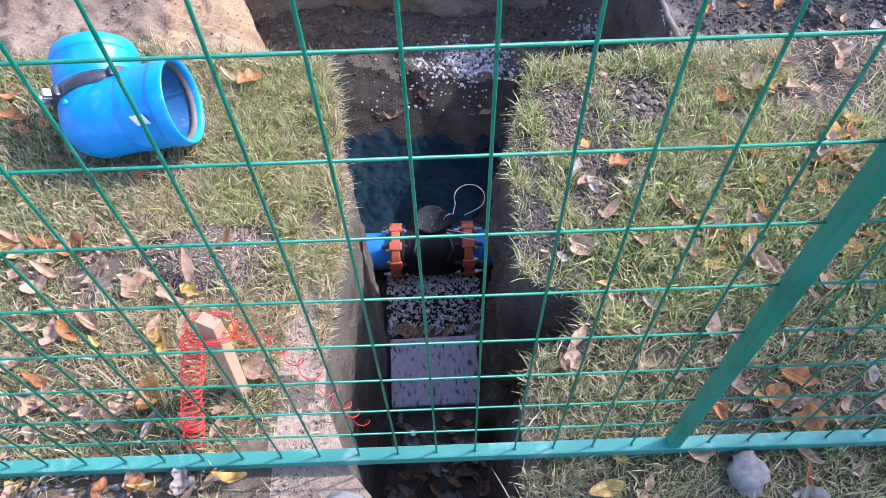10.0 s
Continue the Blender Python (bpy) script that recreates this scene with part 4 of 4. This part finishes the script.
def flakes(name, n, rng, x0, x1, y0, y1, size, mat, label):
    """Small broken bits of leaf and stalk lying among the blades."""
    x, y = rng.uniform(x0, x1, n), rng.uniform(y0, y1, n)
    ok = ~inside(x, y)[0] & (fbm(x, y, 4.0, 3, 47) + rng.normal(0, 0.25, n) > 0)
    x, y = x[ok], y[ok]
    n = len(x)
    z = land(x, y) + rng.uniform(0.004, 0.026, n)
    a, L = rng.uniform(0, 6.28, n), size * np.exp(rng.normal(0, 0.4, n))
    w, t = L * rng.uniform(0.18, 0.5, n), rng.normal(0, 0.35, (2, n))
    c, s = np.cos(a), np.sin(a)
    rim = []
    for p, q in ((-0.5, -0.2), (0.1, -0.5), (0.5, 0.1), (0.15, 0.45), (-0.35, 0.4)):
        dx, dy = p * L * c - q * w * s, p * L * s + q * w * c
        rim.append(np.stack([x + dx, y + dy, z + dx * t[0] + dy * t[1] + 0.3 * q * q * L], 1))
    v = np.stack(rim, 1).reshape(-1, 3)
    tagged(new(name, mesh_from(name, v, np.arange(n)[:, None] * 5 + np.arange(5)[None], mat)), label, "leaf litter", kind="stuff")


flakes("leaf_bits", 2000, rng, -1.7, -0.44, -0.2, 0.75, 0.016, LEAF_TAN, "broken bits of dry leaf among the grass")
flakes("leaf_bits", 900, rng, -1.7, -0.4, -0.2, 1.3, 0.018, LEAF_BROWN, "brown leaf crumbs among the grass")
flakes("leaf_bits", 1500, rng, 0.25, 1.75, -0.2, 1.3, 0.015, LEAF_TAN, "broken bits of dry leaf among the grass")
flakes("leaf_bits", 500, rng, 0.25, 1.75, -0.2, 1.3, 0.014, LEAF_GREY, "pale leaf crumbs among the grass")
x, y = lawn_points(rng, 16000, -1.75, -0.26, -0.22, 1.35)
grass("dry_grass", x, y, rng, 0.034, 0.0034, STRAW, "matted dead thatch under the lawn", 2.6)
x, y = lawn_points(rng, 9000, 0.2, 1.75, -0.22, 1.35)
grass("dry_grass", x, y, rng, 0.034, 0.0034, STRAW, "matted dead thatch under the lawn", 2.6)


# coarser lawn all round, past the strip beside the fence
n = 90000
x, y = rng.uniform(-7, 7, n), rng.uniform(-6, 7, n)
ok = (((np.abs(x) > 1.7) & (y < 1.35)) | (y < -0.2) | ((x < -2.2) & (((x + 2.23) * 1.161 - (y - 3.1) * 0.9) < -0.03)) | (x > 3.3)) & ~((y > 3.6) & (x > 1.2))
grass("lawn_grass", x[ok], y[ok], rng, 0.06, 0.012, GRASS, "open lawn round the dig", 0.9)

n = 1600
x, y = rng.normal(2.45, 0.25, n), rng.normal(3.1, 0.3, n)
grass("tuft_grass", x, y, rng, 0.06, 0.004, STRAW, "dry grass tufts beside the red fence")


def weeds(rng, n, x0, x1, y0, y1, label):
    """Small round clover-like leaves standing among the blades."""
    x, y = lawn_points(rng, n, x0, x1, y0, y1)
    ok = fbm(x, y, 5.0, 3, 83) > 0.06
    x, y = x[ok], y[ok]
    n = len(x)
    z = land(x, y) + rng.uniform(0.006, 0.026, n)
    a, r, t = rng.uniform(0, 6.28, n), rng.uniform(0.0025, 0.0062, n), rng.normal(0, 0.5, (2, n))
    rim = []
    for k in range(6):
        b = a + k * math.pi / 3
        rim.append(np.stack([x + r * np.cos(b), y + r * np.sin(b), z + r * (np.cos(b) * t[0] + np.sin(b) * t[1])], 1))
    v = np.stack(rim, 1).reshape(-1, 3)
    f = (np.arange(n)[:, None] * 6 + np.arange(6)[None])
    tagged(new("clover", mesh_from("clover", v, f, WEED)), label, "weeds", kind="stuff")


weeds(np.random.default_rng(41), 12000, 0.3, 1.5, 0.15, 1.1, "small green clover leaves in the lawn")
weeds(np.random.default_rng(42), 3000, -1.6, -0.3, -0.1, 1.2, "small green clover leaves in the lawn")


def fringe(rng, pts, n, reach, length, mat, label, centre):
    k = rng.integers(0, len(pts), n)
    p = pts[k] + rng.normal(0, reach, (n, 2))
    ok = ~inside(p[:, 0], p[:, 1])[0]
    p, q = p[ok], pts[k][ok]
    d = np.array(centre)[None] - q
    d[:, 1] *= 0.25
    d /= np.hypot(d[:, 0], d[:, 1])[:, None]
    pull = d.T * rng.uniform(0.0, 1.0, len(p)) + rng.normal(0, 0.35, (2, len(p)))
    grass("edge_grass", p[:, 0], p[:, 1], rng, length, 0.0026, mat, label, 0.4, pull)


left_lip = np.array([p for p in EDGES["left"] if 0.25 < p[1] < 1.37 and p[0] > -0.45])
right_lip = np.array([p for p in EDGES["right"] if 0.2 < p[1] < 1.4 and p[0] < 0.4])
fringe(rng, left_lip, 5200, 0.02, 0.034, STRAW, "straw and roots hanging over the trench edge", (0, 0.9))
fringe(rng, left_lip[-24:], 900, 0.03, 0.05, GRASS, "long green grass on the turf corner", (0, 2.0))
fringe(rng, right_lip, 1700, 0.02, 0.036, GRASS, "long grass overhanging the trench edge", (0, 0.7))
far_lip = np.column_stack([np.linspace(0.3, 1.12, 60), 1.235 + 0.02 * np.sin(np.linspace(0, 14, 60))])
fringe(rng, far_lip, 2600, 0.025, 0.05, GRASS, "long grass along the turf's far edge", (0.8, 3.0))
far_lip = np.column_stack([np.linspace(-1.7, -0.42, 70), 1.295 + 0.02 * np.sin(np.linspace(0, 14, 70))])
fringe(rng, far_lip, 2400, 0.025, 0.045, GRASS, "grass along the turf's far edge", (-1.0, 3.0))

n = 45000
x, y = rng.uniform(-4.2, -1.0, n), rng.uniform(2.4, 7.5, n)
ok = ((x + 2.23) * 1.161 - (y - 3.1) * 0.9) < -0.02
grass("far_grass", x[ok], y[ok], rng, 0.05, 0.009, FAR_LAWN, "sunlit lawn behind the red barrier")
n = 1500
x, y = rng.uniform(-1.2, 1.3, n), rng.normal(4.2, 0.08, n)
grass("far_grass", x, y, rng, 0.05, 0.006, FAR_LAWN, "strip of grass on the far bank")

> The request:
Return, unchanged, the lines from the first line of the material through the line that holds "tagged(new(name, mesh_from(name, v, np.arange(n)[:, None]", inclusive, omitting pictures.

> Completed exercise:
10.0 s
Continue the Blender Python (bpy) script that recreates this scene with part 4 of 4. This part finishes the script.
def flakes(name, n, rng, x0, x1, y0, y1, size, mat, label):
    """Small broken bits of leaf and stalk lying among the blades."""
    x, y = rng.uniform(x0, x1, n), rng.uniform(y0, y1, n)
    ok = ~inside(x, y)[0] & (fbm(x, y, 4.0, 3, 47) + rng.normal(0, 0.25, n) > 0)
    x, y = x[ok], y[ok]
    n = len(x)
    z = land(x, y) + rng.uniform(0.004, 0.026, n)
    a, L = rng.uniform(0, 6.28, n), size * np.exp(rng.normal(0, 0.4, n))
    w, t = L * rng.uniform(0.18, 0.5, n), rng.normal(0, 0.35, (2, n))
    c, s = np.cos(a), np.sin(a)
    rim = []
    for p, q in ((-0.5, -0.2), (0.1, -0.5), (0.5, 0.1), (0.15, 0.45), (-0.35, 0.4)):
        dx, dy = p * L * c - q * w * s, p * L * s + q * w * c
        rim.append(np.stack([x + dx, y + dy, z + dx * t[0] + dy * t[1] + 0.3 * q * q * L], 1))
    v = np.stack(rim, 1).reshape(-1, 3)
    tagged(new(name, mesh_from(name, v, np.arange(n)[:, None] * 5 + np.arange(5)[None], mat)), label, "leaf litter", kind="stuff")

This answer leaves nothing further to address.